Stewart Ferrin, a rookie officer with ASU Police, worked as a police dispatcher with his stepmom at the department as recently as 2012. He's wanted to be a cop his whole life; his dad, John Ferrin, is a retired Tempe officer. Now the younger Ferrin has broken onto the world social-media and news scene with video of him roughing up a black woman who had committed the sin of failing to follow his orders.

But Ore's the star of the video, proving embarrassingly that her mastery of rhetoric has its limits. Ore's a former Penn State instructor who's done research into "the circulation of lynching photography and its place in contemporary American discourse." Her next paper can be about her own experience in a modern, albeit figurative iteration of "lynching photography." It would have plenty of readers, judging from the headlines and rhetoric from some Internet sites about Ore's take-down and arrest.
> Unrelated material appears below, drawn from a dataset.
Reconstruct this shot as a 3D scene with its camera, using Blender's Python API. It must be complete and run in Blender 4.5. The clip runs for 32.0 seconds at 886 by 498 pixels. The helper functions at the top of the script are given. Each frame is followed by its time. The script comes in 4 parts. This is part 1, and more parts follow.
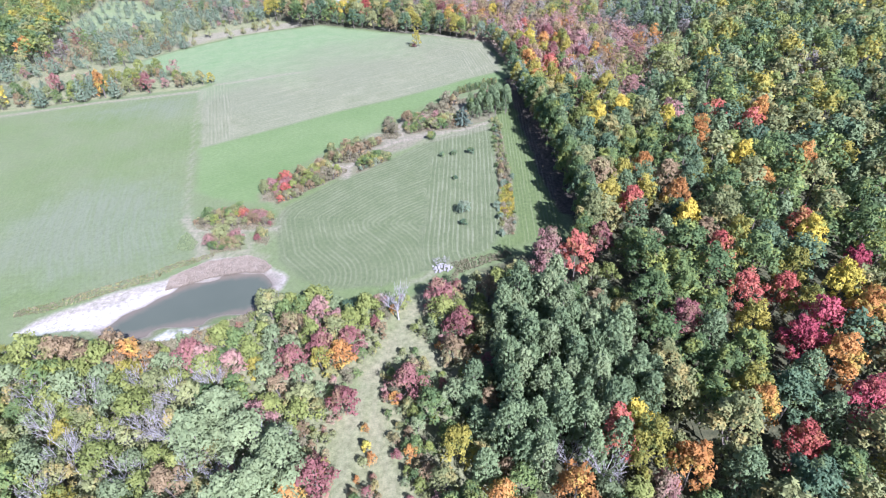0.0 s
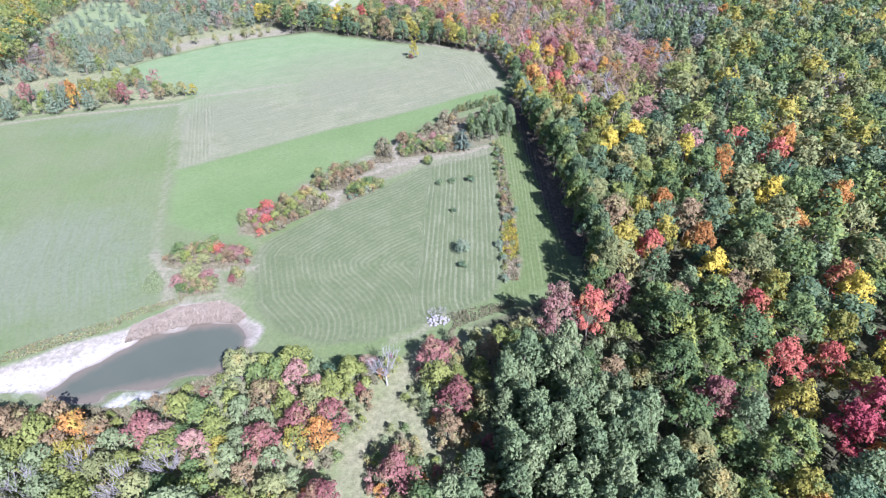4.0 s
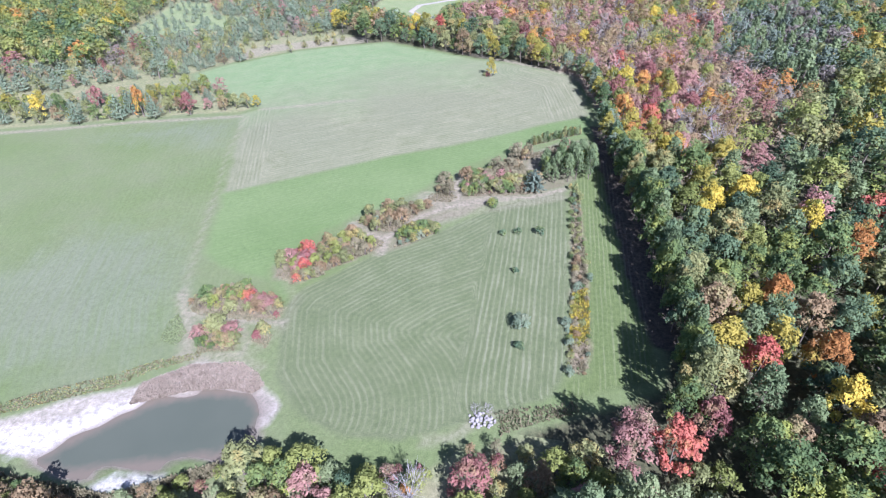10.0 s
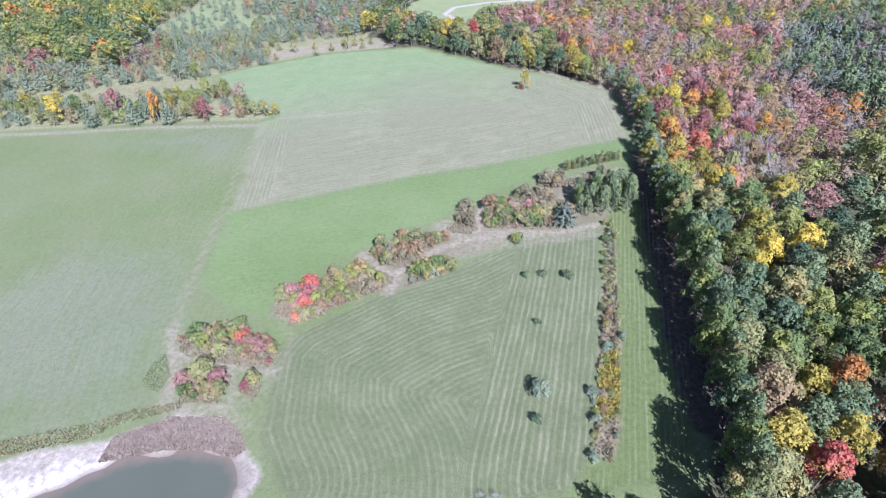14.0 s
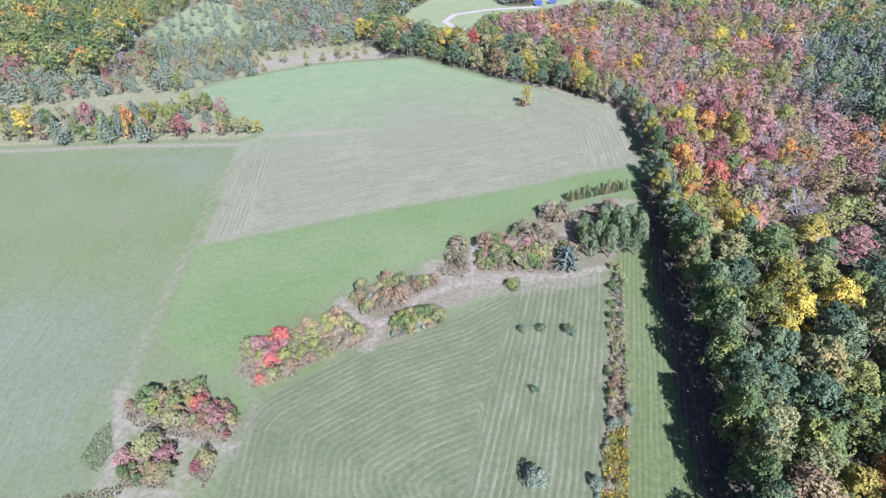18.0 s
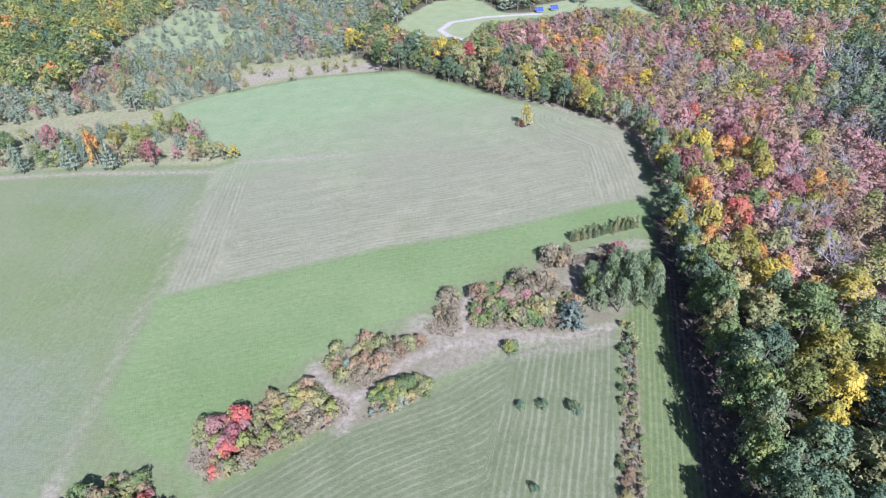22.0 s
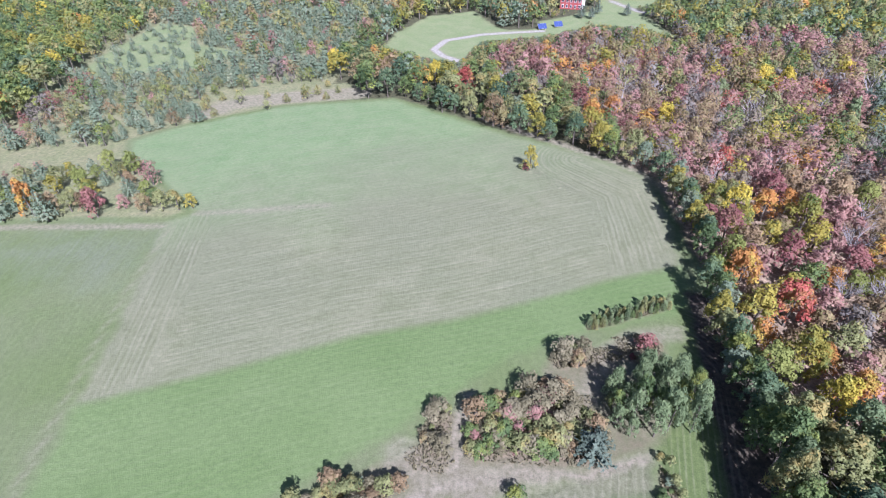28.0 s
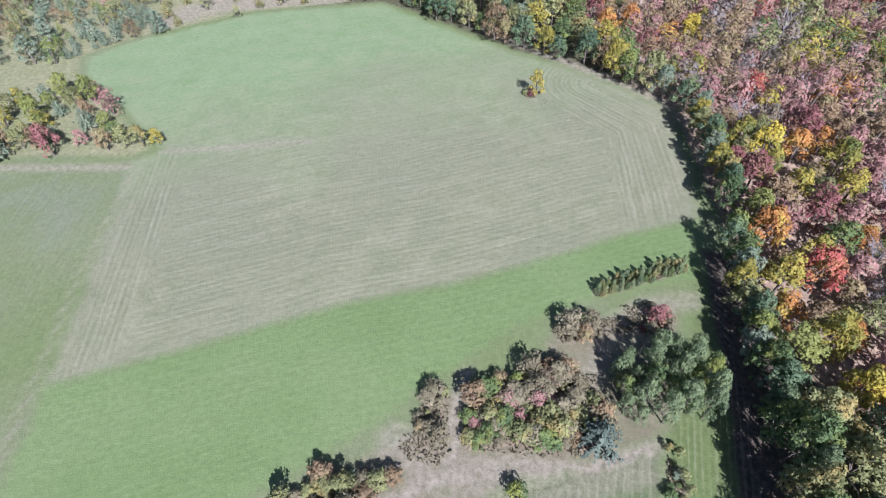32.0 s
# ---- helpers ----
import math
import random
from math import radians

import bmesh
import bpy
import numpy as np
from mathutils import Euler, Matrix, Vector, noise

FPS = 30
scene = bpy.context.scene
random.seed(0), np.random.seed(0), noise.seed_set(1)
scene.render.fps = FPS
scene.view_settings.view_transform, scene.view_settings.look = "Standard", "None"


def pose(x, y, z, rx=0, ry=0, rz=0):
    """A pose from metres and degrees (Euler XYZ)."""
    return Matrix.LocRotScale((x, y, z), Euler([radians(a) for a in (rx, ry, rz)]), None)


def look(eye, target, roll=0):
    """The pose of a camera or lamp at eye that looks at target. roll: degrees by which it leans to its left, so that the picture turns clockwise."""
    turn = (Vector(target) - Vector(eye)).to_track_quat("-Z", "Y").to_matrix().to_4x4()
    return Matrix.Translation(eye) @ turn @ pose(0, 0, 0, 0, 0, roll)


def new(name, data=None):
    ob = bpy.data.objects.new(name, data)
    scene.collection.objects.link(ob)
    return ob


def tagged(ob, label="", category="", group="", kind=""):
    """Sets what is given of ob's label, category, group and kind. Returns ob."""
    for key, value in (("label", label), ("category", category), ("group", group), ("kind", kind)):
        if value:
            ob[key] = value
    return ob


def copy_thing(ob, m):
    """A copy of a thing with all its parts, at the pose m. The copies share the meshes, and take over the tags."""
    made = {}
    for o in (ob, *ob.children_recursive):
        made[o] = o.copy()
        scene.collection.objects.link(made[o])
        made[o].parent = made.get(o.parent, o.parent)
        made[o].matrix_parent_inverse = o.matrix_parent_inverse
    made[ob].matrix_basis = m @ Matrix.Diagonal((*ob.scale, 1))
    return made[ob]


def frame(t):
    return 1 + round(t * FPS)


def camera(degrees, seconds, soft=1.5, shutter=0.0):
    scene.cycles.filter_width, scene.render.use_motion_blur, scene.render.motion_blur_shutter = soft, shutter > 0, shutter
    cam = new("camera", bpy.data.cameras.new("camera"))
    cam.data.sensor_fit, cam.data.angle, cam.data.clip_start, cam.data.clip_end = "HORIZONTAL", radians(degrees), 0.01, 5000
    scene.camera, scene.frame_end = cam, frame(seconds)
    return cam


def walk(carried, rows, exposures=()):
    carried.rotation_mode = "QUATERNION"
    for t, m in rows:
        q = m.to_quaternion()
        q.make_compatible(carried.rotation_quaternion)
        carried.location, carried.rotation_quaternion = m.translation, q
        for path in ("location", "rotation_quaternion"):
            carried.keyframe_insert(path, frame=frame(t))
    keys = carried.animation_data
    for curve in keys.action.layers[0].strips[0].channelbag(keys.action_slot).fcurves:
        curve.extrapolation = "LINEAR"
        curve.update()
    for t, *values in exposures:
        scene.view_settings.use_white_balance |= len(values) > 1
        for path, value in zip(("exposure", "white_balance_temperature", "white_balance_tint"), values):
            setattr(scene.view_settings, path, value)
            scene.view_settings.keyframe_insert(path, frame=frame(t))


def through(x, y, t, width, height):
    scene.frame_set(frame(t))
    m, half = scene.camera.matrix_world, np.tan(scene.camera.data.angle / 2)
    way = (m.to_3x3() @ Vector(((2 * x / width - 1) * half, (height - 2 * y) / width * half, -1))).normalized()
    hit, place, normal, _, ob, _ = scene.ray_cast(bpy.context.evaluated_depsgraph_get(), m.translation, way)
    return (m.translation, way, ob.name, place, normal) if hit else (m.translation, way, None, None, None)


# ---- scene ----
cam = camera(77.6, 32.0, soft=1.0)

PATH = [
    (0, (-1.559, -165.322, 87.571), (-1.56, -163.737, 86.351), -3.4),
    (0.5, (-1.603, -162.713, 87.517), (-1.602, -161.129, 86.296), -3.2),
    (1, (-1.636, -160.275, 87.438), (-1.633, -158.691, 86.216), -3.0),
    (1.5, (-1.626, -157.941, 87.317), (-1.62, -156.357, 86.096), -2.8),
    (2, (-1.602, -155.643, 87.216), (-1.593, -154.058, 85.996), -2.6),
    (2.5, (-1.547, -153.311, 87.152), (-1.536, -151.727, 85.931), -2.5),
    (3, (-1.466, -151.013, 87.115), (-1.454, -149.429, 85.894), -2.4),
    (3.5, (-1.281, -148.749, 87.096), (-1.268, -147.164, 85.876), -2.3),
    (5.5, (-0.277, -140.11, 87.125), (-0.267, -138.526, 85.903), -2.7),
    (6, (-0.101, -137.915, 87.189), (-0.102, -136.332, 85.967), -2.8),
    (6.5, (0.185, -135.731, 87.223), (0.146, -134.148, 86.002), -2.8),
    (7, (0.531, -133.534, 87.167), (0.451, -131.95, 85.948), -2.7),
    (7.5, (0.791, -131.203, 87.043), (0.678, -129.621, 85.825), -2.9),
    (8, (0.971, -128.951, 86.901), (0.831, -127.37, 85.683), -2.9),
    (8.5, (1.033, -126.782, 86.77), (0.87, -125.203, 85.553), -3.0),
    (9, (1.087, -124.554, 86.63), (0.904, -122.978, 85.413), -3.0),
    (9.5, (1.333, -122.472, 86.557), (1.128, -120.897, 85.341), -3.0),
    (10, (1.56, -120.414, 86.481), (1.324, -118.842, 85.268), -3.0),
    (10.5, (1.759, -118.298, 86.393), (1.49, -116.731, 85.18), -3.0),
    (11, (1.865, -116.095, 86.287), (1.564, -114.54, 85.067), -3.0),
    (11.5, (1.942, -113.909, 86.228), (1.627, -112.356, 85.007), -2.9),
    (12, (2.149, -111.683, 86.17), (1.826, -110.131, 84.952), -2.9),
    (12.5, (2.365, -109.346, 86.135), (2.033, -107.795, 84.917), -3.0),
    (13, (2.546, -107.042, 86.122), (2.206, -105.493, 84.904), -3.1),
    (13.5, (2.52, -104.724, 86.176), (2.179, -103.176, 84.957), -2.9),
    (14, (2.431, -102.43, 86.206), (2.088, -100.883, 84.985), -2.9),
    (14.5, (2.308, -100.071, 86.217), (1.965, -98.525, 84.996), -2.9),
    (16.5, (2.132, -90.869, 85.909), (1.785, -89.324, 84.686), -2.4),
    (17, (2.23, -88.697, 85.851), (1.88, -87.153, 84.629), -2.5),
    (17.5, (2.358, -86.488, 85.847), (2.005, -84.944, 84.625), -2.5),
    (18, (2.473, -84.065, 85.894), (2.118, -82.523, 84.671), -2.6),
    (18.5, (2.614, -81.629, 85.865), (2.256, -80.088, 84.641), -2.7),
    (19, (2.636, -79.138, 85.807), (2.276, -77.599, 84.582), -2.8),
    (19.5, (2.469, -76.554, 85.715), (2.11, -75.015, 84.489), -2.8),
    (20, (2.334, -73.945, 85.582), (1.974, -72.406, 84.356), -2.8),
    (20.5, (2.246, -71.289, 85.459), (1.885, -69.751, 84.233), -2.9),
    (21, (2.086, -68.727, 85.461), (1.724, -67.19, 84.235), -2.9),
    (21.5, (1.796, -66.312, 85.536), (1.435, -64.774, 84.309), -2.9),
    (22, (1.489, -63.9, 85.648), (1.128, -62.363, 84.42), -2.9),
    (22.5, (1.138, -61.505, 85.734), (0.779, -59.968, 84.505), -2.9),
    (23, (0.809, -59.119, 85.721), (0.449, -57.582, 84.493), -3.0),
    (23.5, (0.45, -56.655, 85.52), (0.09, -55.116, 84.294), -2.8),
    (24, (0.067, -53.883, 85.268), (-0.292, -52.345, 84.041), -2.8),
    (24.5, (-0.424, -50.967, 84.996), (-0.783, -49.428, 83.771), -2.7),
    (25, (-0.745, -48.268, 84.77), (-1.104, -46.728, 83.546), -2.8),
    (25.5, (-0.988, -45.71, 84.628), (-1.347, -44.169, 83.404), -2.8),
    (27.5, (-2.456, -35.513, 83.901), (-2.812, -33.968, 82.682), -2.6),
    (28, (-3.0, -33.038, 83.925), (-3.353, -31.493, 82.704), -2.6),
    (28.5, (-3.563, -30.567, 84.076), (-3.913, -29.023, 82.854), -2.5),
    (29, (-3.841, -28.231, 84.356), (-4.191, -26.689, 83.131), -2.5),
    (29.5, (-3.577, -25.901, 84.757), (-3.934, -24.365, 83.527), -2.5),
    (30, (-3.454, -23.526, 85.173), (-3.815, -21.996, 83.937), -2.7),
    (30.5, (-3.771, -21.113, 85.557), (-4.124, -19.622, 84.272), -2.8),
    (31, (-4.521, -18.86, 85.881), (-4.859, -17.443, 84.511), -2.8),
    (31.5, (-5.512, -17.006, 86.176), (-5.825, -15.665, 84.726), -2.8),
    (32, (-6.517, -15.396, 86.36), (-6.81, -14.116, 84.852), -2.8),
]
walk(cam, [(t, look(eye, target, roll)) for t, eye, target, roll in PATH], [(0, 1.88, 5330, 26), (9, 1.8, 5370, 27), (12, 1.72, 5350, 29), (18, 1.66, 5330, 31.5), (26, 1.58, 5380, 29.5), (32, 1.44, 5560, 26)])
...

"Arizona State University Police Arrest Black Female Professor For Jaywalking," says the headline on a story in Uptownmagazine.com, followed by an article that begins, "In another eyebrow-raising incident out of Arizona..."

"Newly Surfaced Dash Cam Video Captures Police Brutality at Its Worst," is the headline in news round-up site mic.com.

No one likes to be told what to do, but the video shows Ore was nothing like compliant. That may be admirable in a GTA5 sense, but it isn't entirely reasonable. Common sense dictates that if cops are bullying you, don't bother resisting -- they always win that battle. You and lawyer can deal with any alleged civil-rights violation later, if that's how you want to play it.

But Ore made her decision to throw down with Ferrin. She's fighting the charges of resisting arrest, obstructing a road, refusing to give her name to a police officer and aggravated assault, court records show. She's started a website and defense fund. The video seems to have infused her defense with public support, and that could help with her most pressing problem: keeping her job.

ASU officials, after first saying that ASU police appeared to have acted appropriately, released the second statement late Sunday night mentioning the pending review of the incident. The statement also reveals, apparently for the first time, that police allege a patrol car "nearly hit" Ore as she stood in the middle of College Avenue near Fifth Street.

Click here for update.

See below for ASU's latest statement and the dash-cam video as rebroadcast on YouTube:

ASU Statement follows:


The ASU Police Department is enlisting an outside law-enforcement agency to conduct an independent review on whether excessive force was used and if there was any racial motivation by the officers involved.

In addition, although no university police protocols were violated, university police are conducting a review of whether the officer involved could have avoided the confrontation that ensued.

According to the police report, ASU Police initially spoke to Assistant Professor Ore because officers patrolling the area nearly hit her with their police vehicle as they turned the vehicle onto College Avenue to investigate a disabled vehicle. Officer Stewart Ferrin had no intention of citing or arresting Ore, but for her safety told her to walk on the sidewalk. When Ore refused to comply and refused to provide identification after she was asked for it multiple times, she was subsequently arrested.

The Maricopa County Attorney's Office has independently reviewed all available evidence, including the police report, witness statements, and audio and video recordings of the incident, and decided to press criminal charges of assaulting a police officer, resisting arrest, refusing to provide identification when requested to do so by an officer, and obstructing a highway or public thoroughfare. The charge of assaulting an officer is based on the fact that Dr. Ore kicked the officer as she shown on the video and as she admitted in her recorded statements to the police.